Sudah Merugi, Rencana Kenaikan PPN akan Memperburuk Kinerja Keuangan Industri Asuransi di Indonesia
Rencana Pemerintah menaikkan tarif Pajak Pertambahan Nilai (PPN) dari 11% menjadi 12% mulai Januari 2025, diperkirakan akan memperburuk kondisi industri asuransi umum pada tahun depan.
Hingga sembilan bulan 2024 saja, industri asuransi umum di Indonesia mencatkan rugi setelah pajak, akibat menurunnya hasil underwriting.
Ketua Asosiasi Asuransi Umum Indonesia [AAUI], Budi Herawan mengatakan, kenaikan PPN seperti diatur dalam Undang-Undang Nomor 7 Tahun 2021 tentang Harmonisasi Peraturan Perpajakan (UU HPP), akan berdampak pada neraca keuangan perusahaan asuransi.
“Kalau sampai nanti tidak ada relaksasi perpanjangan waktu, saya yakin industri kita juga akan berat menghadapi tahun 2025,” ujar Budi menjawab pertanyaan wartawan dalam konferensi pers kinerja asuransi umum periode Januri-September 2024, di Jakarta, Rabu (3/12).
Kenaikan tarif PPN dari 11% ke 12% itu setara dengan peningkatan 9% pada kewajiban pajak. Sebagai ilustrasi, untuk barang dan jasa yang memiliki harga Rp1.000.000, dengan tarif PPN 11%, kewaiban PPN adalah Rp110.000. Sementara bila tarif PPN menjadi 12%, kewajiban pajaknya menjadi Rp120.000. Dengan demikian, nilai kewajiban PPN meningkat sebesar 9,09%.
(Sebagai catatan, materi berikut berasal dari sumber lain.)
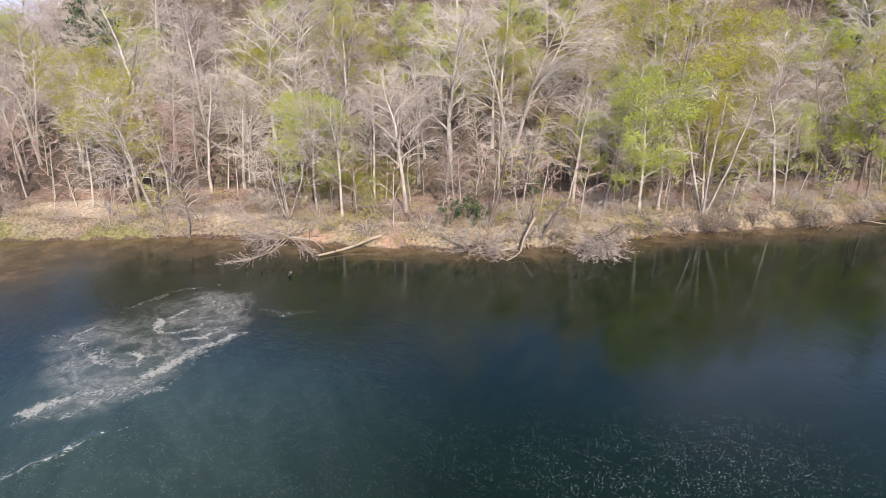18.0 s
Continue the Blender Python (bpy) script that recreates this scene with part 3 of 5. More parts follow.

“Kalau kita lihat secara neraca, jelas itu nanti beban pajaknya akan meningkat signifikan dan akhirnya itu menggerus tingkat profitabilitas yang ada di industri asuransi umum, termasuk juga nanti di industri asuransi jiwa,” ujar Budi.
Berdasarkan laporan Otoritas Jasa Keuangan [OJK] yang dipaparkan Trinita Situmeang, Wakil Ketua Asosiasi Asuransi Umum Indonesia [AAUI] untuk Bidang Statistik & Riset dalam konferensi pers, industri asuransi umum membukukan rugi bersih setelah pajak sebesar Rp1,71 triliun, dari laba sebesar Rp5,92 triliun pada periode yang sama tahun lalu.
Kerugian ini terjadi karena adanya penurunan hasil underwriting sebesar 48,38%, dari Rp13,96 triliun pada akhir kuartal III 2023 menjadi Rp7,21 triliun akhir kuartal III 2024.
Per akhir kuartal III 2024, seluruh anggota AAUI membukukan premi dicatat sebesar Rp79,6 trilium, naik 14,5% dari Rp69,6 triliun pada periode yang sama tahun lalu.
Pertumbuhan premi ini ditopang oleh beberapa sektor yaitu asuransi kesehatan (+32%), aviasi atau penerbangan (+29,5%), marine hull (+26,7%), properti (+26,5%), dan aneka industri atau miscellaneous (+21,5%).
Pendapatan premi dari sejumlah lini bisnis juga mengalami kontraksi seperti asuransi rekayasa, asuransi liability, asuransi kecelakaan diri, suretyship, dan energy off shore.
AAUI juga melaporkan pembayaran klaim yang telah dilakukan oleh industri asuransi umum pada periode hingga triwulan III-2024 ini. Pembayaran klaim meningkat 18,5%, dari Rp28,18 triliun pada kuartal III 2023 menjadi Rp33,38 triliun pada kuartal III 2024.
Penyumbang utama perolehan premi keseluruhan lini usaha di industri asuransi umum pada triwulan III 2024 ini adalah Asuransi Harta Benda dan Asuransi Kendaraan Bermotor. Kedua lini usaha ini membukukan premi dengan proporsi presentasenya sebesar 47,9% dari semua lini usaha.
Porsi terbesar perolehan premi juga berasal dari asuransi kredit dan juga asuransi kesehatan dengan proposi masing-masing adalah 15,6% dan 8,8% atau jika digabungkan 24,4%.